EXERCISE PROMPT: Quote only the part that opens with the line containing "4. More parts follow." and closes with the line containing "27, 7, 2, 0.7)". Keep both of those lines.

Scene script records
## START

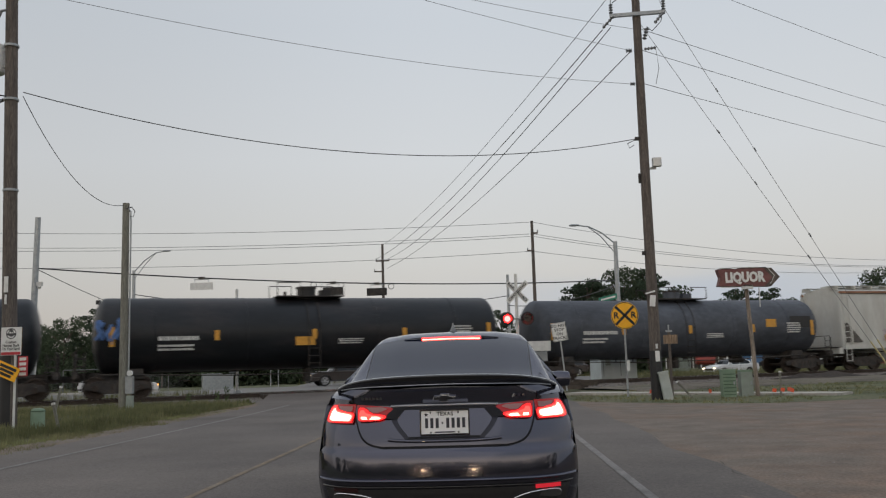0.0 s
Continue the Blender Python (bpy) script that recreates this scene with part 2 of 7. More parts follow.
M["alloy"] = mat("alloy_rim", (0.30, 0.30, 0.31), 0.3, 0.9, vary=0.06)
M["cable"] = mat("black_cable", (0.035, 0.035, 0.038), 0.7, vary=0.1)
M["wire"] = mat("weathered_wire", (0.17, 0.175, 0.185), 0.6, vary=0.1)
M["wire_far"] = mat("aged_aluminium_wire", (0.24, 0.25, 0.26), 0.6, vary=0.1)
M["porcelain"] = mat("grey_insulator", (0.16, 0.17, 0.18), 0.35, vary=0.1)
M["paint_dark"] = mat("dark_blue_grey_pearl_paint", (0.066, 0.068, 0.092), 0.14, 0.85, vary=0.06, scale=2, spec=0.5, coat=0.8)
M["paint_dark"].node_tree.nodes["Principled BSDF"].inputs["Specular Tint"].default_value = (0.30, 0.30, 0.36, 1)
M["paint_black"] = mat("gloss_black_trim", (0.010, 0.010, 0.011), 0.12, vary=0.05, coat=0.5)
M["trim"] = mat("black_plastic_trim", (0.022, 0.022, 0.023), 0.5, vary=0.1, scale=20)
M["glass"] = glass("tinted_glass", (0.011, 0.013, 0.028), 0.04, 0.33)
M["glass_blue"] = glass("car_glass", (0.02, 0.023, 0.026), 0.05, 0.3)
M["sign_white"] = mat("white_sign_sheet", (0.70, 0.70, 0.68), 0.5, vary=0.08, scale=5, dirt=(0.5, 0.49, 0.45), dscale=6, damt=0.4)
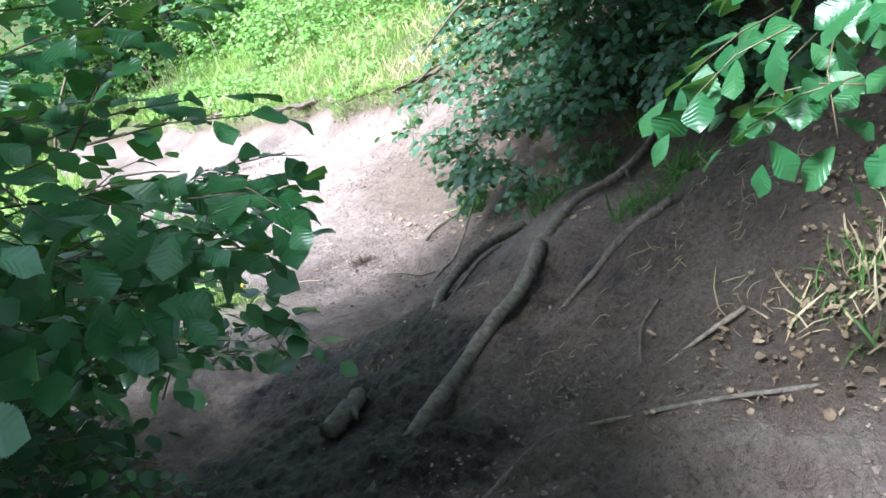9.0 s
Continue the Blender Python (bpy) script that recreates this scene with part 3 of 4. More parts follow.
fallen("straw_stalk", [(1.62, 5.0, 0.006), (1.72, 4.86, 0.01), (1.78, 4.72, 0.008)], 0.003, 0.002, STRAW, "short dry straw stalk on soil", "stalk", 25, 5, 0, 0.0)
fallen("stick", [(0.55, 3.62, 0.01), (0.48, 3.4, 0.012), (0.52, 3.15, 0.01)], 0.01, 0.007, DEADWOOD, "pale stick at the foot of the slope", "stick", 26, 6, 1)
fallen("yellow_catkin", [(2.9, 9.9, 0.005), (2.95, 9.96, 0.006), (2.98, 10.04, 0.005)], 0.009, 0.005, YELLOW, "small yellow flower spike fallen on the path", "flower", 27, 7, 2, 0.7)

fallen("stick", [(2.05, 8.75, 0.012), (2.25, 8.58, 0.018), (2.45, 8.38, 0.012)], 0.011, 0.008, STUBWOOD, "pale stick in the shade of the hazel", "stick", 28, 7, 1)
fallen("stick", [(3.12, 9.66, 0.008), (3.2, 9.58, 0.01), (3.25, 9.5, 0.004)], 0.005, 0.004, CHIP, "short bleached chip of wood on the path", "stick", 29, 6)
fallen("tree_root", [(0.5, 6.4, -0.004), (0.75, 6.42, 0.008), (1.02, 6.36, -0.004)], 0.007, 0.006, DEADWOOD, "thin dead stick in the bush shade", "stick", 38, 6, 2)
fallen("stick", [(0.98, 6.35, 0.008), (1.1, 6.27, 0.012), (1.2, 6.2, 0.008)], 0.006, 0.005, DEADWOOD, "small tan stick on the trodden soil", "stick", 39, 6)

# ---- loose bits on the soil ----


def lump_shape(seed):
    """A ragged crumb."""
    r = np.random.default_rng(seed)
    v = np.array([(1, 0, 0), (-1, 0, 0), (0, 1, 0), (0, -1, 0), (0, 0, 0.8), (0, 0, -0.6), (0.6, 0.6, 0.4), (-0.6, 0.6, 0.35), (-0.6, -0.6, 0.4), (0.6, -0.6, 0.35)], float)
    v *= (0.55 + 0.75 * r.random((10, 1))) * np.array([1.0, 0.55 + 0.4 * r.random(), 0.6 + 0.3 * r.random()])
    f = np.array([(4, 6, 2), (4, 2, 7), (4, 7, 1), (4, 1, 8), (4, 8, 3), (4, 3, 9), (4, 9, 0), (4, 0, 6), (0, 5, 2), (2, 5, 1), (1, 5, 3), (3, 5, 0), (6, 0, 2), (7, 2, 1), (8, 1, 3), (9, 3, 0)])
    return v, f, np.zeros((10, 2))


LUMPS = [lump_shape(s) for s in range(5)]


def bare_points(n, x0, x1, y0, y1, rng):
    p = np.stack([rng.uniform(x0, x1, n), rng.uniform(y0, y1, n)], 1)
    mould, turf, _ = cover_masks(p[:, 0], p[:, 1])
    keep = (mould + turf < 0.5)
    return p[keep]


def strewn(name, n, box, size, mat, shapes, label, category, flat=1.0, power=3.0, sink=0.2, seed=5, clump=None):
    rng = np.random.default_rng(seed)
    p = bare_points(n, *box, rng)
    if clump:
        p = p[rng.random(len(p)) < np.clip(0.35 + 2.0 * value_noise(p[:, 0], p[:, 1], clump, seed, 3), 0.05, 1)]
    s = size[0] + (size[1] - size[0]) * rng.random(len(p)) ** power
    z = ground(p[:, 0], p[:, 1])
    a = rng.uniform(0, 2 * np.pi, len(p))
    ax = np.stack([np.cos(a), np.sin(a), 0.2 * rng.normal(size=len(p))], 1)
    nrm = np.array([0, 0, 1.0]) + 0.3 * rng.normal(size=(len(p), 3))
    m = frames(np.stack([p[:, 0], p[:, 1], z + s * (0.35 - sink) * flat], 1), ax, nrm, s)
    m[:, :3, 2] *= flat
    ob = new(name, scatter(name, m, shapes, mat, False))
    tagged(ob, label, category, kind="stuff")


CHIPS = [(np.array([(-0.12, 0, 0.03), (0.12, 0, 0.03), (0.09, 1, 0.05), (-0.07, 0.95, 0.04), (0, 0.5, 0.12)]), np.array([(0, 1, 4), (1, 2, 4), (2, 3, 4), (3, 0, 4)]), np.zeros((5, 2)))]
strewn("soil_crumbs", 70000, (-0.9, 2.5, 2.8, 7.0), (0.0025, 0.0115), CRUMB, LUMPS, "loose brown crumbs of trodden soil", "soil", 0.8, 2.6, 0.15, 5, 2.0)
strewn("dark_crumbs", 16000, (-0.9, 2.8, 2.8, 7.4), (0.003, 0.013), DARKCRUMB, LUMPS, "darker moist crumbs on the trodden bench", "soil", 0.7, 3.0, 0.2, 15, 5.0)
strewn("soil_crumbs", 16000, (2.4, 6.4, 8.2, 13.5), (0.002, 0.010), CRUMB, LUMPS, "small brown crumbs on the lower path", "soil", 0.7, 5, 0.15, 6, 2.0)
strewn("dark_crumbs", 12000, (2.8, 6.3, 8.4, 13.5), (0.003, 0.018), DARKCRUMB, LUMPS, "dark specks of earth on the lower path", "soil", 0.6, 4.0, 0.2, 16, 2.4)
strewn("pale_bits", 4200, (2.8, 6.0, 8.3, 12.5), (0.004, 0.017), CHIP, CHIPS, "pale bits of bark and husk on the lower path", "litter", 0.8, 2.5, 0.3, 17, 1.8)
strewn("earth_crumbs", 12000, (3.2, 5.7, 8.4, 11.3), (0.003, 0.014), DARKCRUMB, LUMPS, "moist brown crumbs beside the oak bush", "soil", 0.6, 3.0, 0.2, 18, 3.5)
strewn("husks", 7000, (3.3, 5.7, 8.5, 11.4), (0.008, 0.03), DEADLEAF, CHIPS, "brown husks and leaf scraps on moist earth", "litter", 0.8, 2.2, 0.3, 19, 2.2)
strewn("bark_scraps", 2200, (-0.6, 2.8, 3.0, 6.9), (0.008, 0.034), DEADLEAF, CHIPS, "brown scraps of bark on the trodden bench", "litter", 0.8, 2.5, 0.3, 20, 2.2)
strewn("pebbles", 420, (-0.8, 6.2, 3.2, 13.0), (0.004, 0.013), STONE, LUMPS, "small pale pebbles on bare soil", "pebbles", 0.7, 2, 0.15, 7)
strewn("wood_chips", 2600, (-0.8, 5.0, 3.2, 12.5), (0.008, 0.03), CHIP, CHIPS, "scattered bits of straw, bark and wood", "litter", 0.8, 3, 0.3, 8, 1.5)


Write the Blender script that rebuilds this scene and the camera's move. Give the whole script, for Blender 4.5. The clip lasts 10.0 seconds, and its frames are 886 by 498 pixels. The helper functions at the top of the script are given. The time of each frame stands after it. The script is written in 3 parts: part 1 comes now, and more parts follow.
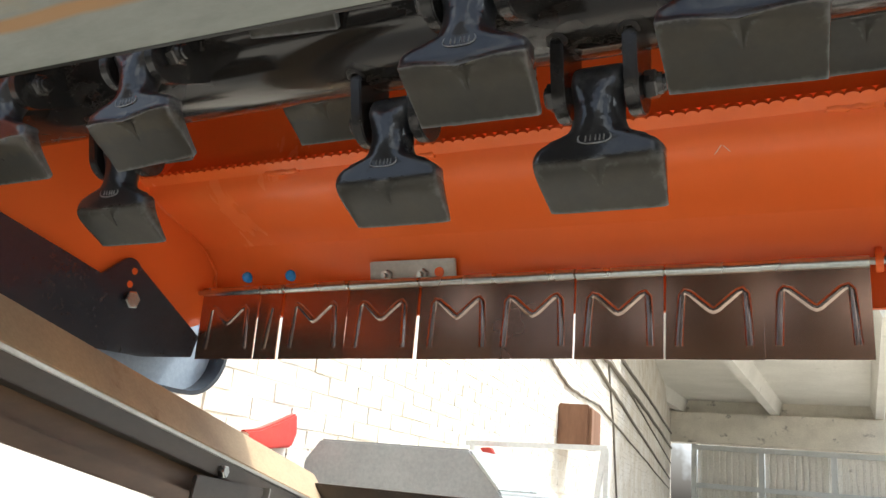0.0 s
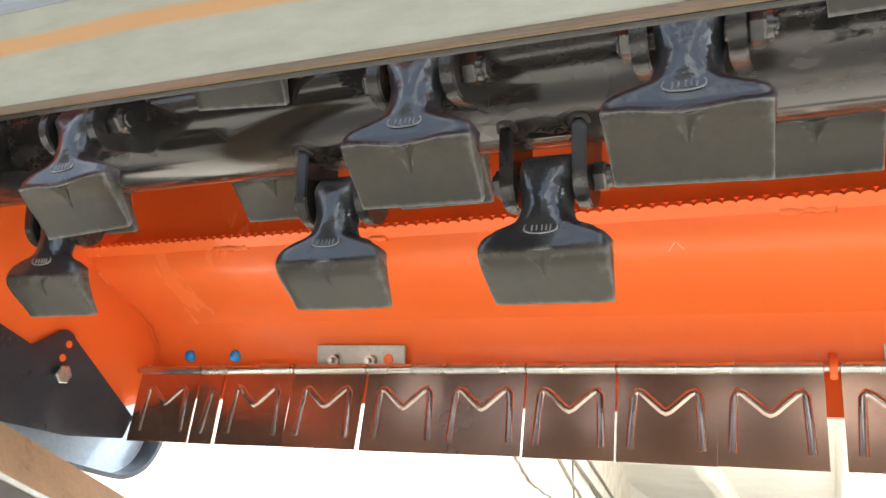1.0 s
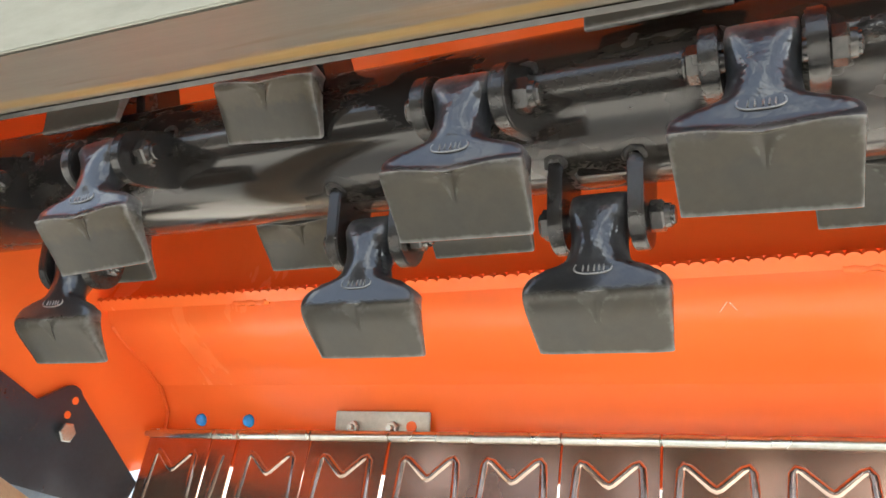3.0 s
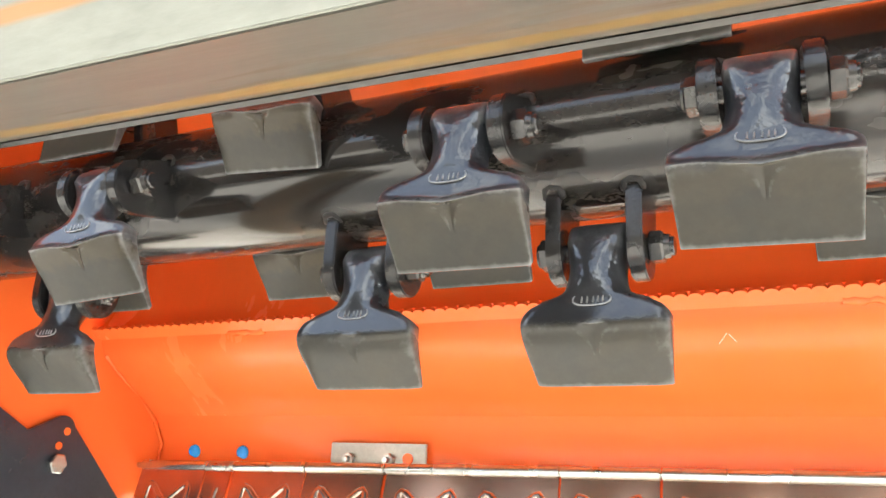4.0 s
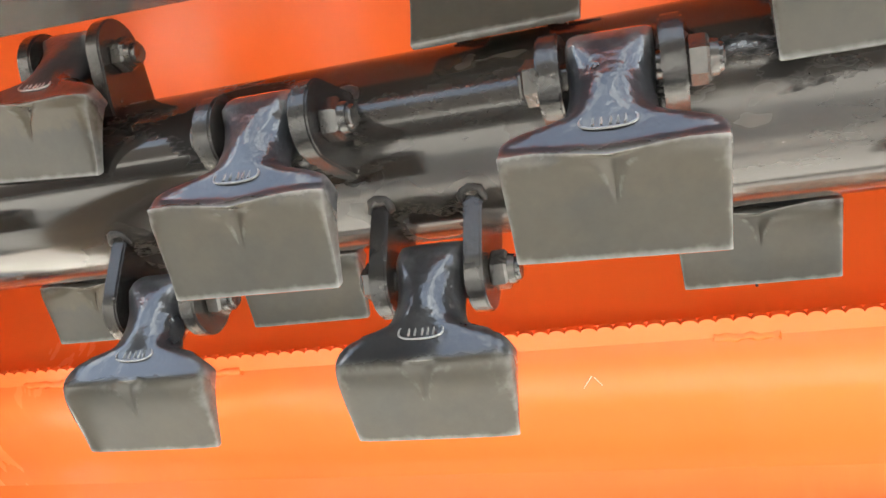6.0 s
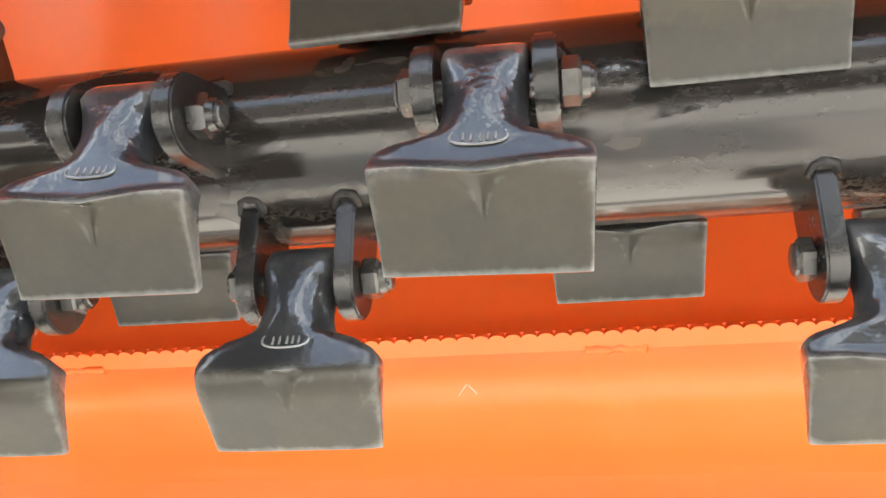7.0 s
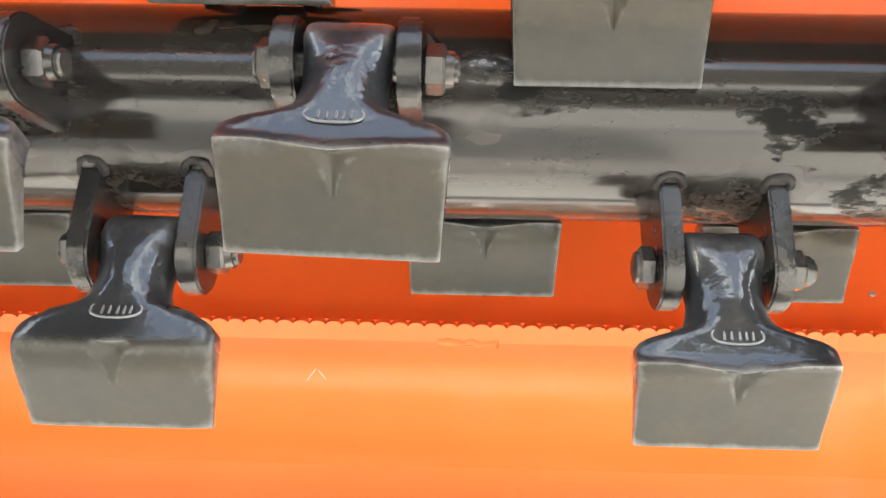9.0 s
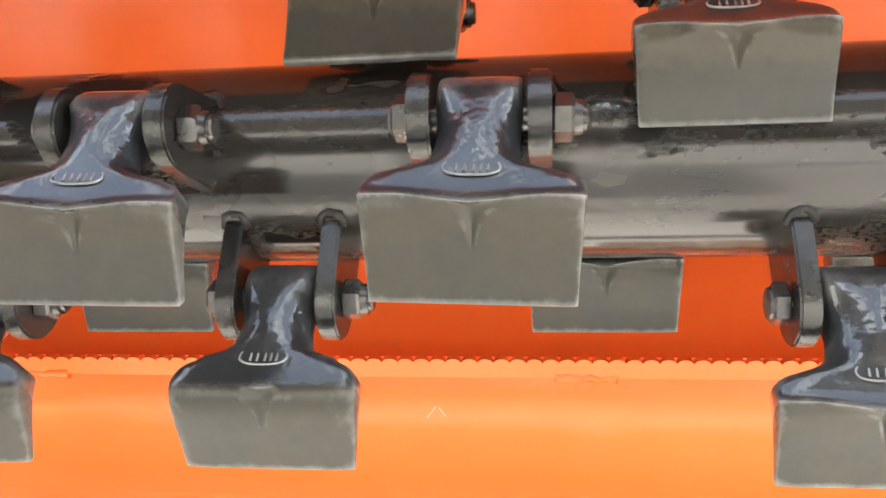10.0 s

## END

RESPONSE BELOW:
Continue the Blender Python (bpy) script that recreates this scene with part 3 of 4. More parts follow.
fallen("straw_stalk", [(1.62, 5.0, 0.006), (1.72, 4.86, 0.01), (1.78, 4.72, 0.008)], 0.003, 0.002, STRAW, "short dry straw stalk on soil", "stalk", 25, 5, 0, 0.0)
fallen("stick", [(0.55, 3.62, 0.01), (0.48, 3.4, 0.012), (0.52, 3.15, 0.01)], 0.01, 0.007, DEADWOOD, "pale stick at the foot of the slope", "stick", 26, 6, 1)
fallen("yellow_catkin", [(2.9, 9.9, 0.005), (2.95, 9.96, 0.006), (2.98, 10.04, 0.005)], 0.009, 0.005, YELLOW, "small yellow flower spike fallen on the path", "flower", 27, 7, 2, 0.7)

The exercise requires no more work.